(Saved data entries)
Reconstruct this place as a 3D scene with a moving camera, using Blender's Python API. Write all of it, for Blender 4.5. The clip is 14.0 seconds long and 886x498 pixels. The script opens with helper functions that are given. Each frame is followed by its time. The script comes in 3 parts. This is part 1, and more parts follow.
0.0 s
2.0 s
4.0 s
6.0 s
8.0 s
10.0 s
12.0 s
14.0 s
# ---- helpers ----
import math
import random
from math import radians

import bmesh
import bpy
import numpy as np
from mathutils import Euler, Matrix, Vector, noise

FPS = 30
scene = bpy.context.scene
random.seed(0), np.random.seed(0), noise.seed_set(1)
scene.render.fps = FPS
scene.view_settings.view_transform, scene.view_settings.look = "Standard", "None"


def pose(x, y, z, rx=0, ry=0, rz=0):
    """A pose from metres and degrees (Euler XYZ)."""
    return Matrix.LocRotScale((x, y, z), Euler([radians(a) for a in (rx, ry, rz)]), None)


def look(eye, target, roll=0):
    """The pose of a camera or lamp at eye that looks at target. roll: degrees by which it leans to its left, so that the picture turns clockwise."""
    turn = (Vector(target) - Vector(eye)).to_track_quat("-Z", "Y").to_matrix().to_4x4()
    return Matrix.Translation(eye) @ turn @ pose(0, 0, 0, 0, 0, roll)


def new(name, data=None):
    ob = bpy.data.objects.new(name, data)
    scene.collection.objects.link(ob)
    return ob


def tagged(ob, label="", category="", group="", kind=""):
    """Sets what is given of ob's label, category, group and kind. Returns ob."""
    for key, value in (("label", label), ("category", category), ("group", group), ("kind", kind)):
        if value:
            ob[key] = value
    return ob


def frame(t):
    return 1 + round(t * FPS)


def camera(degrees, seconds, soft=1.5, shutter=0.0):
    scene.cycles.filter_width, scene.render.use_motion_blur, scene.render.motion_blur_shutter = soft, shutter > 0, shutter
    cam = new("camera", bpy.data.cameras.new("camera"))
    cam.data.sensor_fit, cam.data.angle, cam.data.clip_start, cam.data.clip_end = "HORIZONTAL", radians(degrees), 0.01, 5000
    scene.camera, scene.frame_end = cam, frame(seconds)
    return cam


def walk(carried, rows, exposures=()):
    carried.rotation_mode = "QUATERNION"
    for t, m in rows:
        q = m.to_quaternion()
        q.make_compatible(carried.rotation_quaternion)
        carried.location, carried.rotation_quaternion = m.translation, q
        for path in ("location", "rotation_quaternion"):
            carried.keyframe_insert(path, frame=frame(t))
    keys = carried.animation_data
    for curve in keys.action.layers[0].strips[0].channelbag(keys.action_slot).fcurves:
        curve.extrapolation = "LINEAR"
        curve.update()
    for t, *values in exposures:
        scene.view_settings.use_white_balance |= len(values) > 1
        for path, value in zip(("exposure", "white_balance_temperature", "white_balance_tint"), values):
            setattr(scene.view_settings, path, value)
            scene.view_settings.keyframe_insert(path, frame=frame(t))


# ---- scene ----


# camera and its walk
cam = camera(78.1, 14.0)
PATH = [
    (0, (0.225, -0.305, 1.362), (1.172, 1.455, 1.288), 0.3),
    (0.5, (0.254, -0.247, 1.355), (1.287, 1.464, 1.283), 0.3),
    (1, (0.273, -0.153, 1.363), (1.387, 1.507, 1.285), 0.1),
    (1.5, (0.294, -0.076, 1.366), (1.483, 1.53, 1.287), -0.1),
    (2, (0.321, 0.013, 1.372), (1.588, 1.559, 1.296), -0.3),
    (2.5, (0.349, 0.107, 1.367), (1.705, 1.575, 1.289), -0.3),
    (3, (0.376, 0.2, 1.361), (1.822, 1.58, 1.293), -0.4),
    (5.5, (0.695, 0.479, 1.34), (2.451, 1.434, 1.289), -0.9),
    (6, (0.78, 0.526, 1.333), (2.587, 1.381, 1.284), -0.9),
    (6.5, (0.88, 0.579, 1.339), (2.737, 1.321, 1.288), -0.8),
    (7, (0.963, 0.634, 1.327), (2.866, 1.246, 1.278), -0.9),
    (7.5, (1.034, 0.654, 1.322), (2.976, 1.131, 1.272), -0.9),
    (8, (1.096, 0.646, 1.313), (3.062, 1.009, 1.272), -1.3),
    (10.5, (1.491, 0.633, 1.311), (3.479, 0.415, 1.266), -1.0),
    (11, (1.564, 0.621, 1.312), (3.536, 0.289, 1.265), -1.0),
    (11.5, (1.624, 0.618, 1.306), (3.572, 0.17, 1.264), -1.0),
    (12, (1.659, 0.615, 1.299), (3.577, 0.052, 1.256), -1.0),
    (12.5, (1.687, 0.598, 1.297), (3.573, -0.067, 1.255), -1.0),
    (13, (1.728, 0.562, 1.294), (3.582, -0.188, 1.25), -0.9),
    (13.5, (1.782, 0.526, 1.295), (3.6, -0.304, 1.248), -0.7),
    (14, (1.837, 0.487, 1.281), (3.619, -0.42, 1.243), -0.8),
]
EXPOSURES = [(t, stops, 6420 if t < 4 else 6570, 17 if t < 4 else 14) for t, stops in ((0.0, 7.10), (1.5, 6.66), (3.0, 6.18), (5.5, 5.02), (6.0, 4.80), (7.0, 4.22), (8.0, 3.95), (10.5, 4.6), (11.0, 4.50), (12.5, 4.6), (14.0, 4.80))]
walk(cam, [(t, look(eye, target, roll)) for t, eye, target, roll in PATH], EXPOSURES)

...

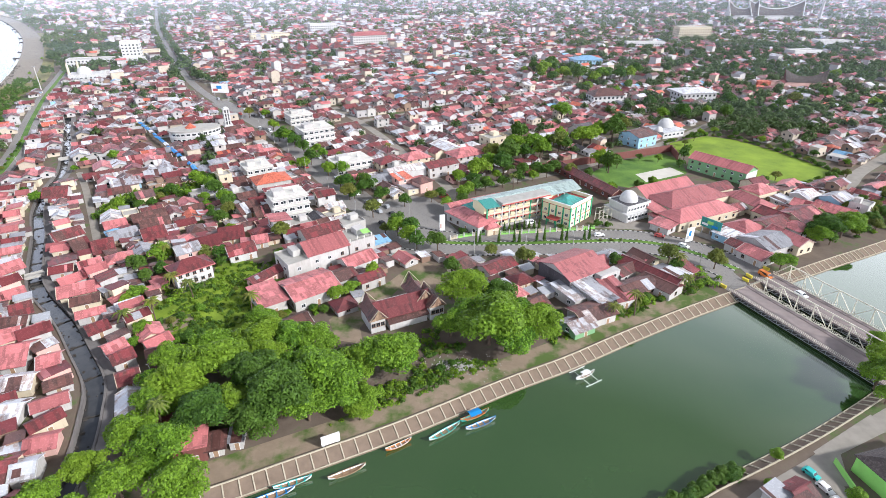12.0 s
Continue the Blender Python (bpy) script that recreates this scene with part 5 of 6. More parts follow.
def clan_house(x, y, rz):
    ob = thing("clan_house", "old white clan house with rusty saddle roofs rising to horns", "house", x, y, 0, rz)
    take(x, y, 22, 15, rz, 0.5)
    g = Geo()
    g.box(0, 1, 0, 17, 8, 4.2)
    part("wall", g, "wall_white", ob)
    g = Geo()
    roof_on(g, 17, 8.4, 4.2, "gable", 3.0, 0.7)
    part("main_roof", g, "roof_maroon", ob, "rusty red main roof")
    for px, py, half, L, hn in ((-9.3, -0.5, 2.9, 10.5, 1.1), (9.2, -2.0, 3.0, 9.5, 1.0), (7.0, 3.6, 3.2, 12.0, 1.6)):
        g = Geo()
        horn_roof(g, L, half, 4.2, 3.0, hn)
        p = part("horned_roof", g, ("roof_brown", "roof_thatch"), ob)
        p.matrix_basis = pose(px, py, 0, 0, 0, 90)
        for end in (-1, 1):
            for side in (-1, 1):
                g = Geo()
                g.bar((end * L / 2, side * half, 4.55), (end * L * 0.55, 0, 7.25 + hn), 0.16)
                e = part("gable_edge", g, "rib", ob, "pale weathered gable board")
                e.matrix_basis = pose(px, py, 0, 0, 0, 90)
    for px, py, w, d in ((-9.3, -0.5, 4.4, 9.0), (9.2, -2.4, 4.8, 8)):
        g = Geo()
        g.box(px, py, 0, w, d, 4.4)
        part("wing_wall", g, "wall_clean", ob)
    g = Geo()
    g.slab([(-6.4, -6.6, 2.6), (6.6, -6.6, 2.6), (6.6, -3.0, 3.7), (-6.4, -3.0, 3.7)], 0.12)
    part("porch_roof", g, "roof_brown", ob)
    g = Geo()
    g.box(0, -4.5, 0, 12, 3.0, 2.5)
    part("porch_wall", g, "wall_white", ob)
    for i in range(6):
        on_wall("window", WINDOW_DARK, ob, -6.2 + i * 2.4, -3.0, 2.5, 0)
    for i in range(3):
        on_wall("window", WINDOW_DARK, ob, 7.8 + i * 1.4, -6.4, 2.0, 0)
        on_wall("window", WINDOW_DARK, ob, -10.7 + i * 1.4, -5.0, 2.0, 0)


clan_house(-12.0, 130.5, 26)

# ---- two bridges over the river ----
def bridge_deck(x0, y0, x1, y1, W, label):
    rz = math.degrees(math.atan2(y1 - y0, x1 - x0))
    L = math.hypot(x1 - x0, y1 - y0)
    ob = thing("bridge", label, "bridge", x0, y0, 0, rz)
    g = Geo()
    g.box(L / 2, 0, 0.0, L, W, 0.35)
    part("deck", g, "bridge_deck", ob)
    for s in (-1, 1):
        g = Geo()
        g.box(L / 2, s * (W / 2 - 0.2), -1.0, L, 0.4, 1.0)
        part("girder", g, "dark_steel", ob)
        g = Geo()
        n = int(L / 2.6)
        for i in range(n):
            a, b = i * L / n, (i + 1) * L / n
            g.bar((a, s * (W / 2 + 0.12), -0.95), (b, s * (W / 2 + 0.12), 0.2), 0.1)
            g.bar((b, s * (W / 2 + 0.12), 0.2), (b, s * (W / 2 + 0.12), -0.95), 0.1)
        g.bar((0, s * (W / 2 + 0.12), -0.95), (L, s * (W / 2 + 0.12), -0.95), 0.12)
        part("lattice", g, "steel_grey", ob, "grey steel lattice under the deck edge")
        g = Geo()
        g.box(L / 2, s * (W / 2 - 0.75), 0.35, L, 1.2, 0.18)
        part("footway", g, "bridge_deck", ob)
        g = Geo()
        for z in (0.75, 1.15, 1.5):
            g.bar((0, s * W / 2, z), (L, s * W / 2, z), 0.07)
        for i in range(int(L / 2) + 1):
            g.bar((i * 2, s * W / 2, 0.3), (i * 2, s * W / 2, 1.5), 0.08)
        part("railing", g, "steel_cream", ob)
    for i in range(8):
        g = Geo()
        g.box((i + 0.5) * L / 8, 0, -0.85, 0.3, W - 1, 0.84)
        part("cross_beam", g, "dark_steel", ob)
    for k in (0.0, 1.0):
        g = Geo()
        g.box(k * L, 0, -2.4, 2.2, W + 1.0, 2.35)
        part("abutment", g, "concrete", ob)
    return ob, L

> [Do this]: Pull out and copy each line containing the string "noise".

> [Response to the exercise]:
from mathutils import Euler, Matrix, Vector, noise
random.seed(0), np.random.seed(0), noise.seed_set(1)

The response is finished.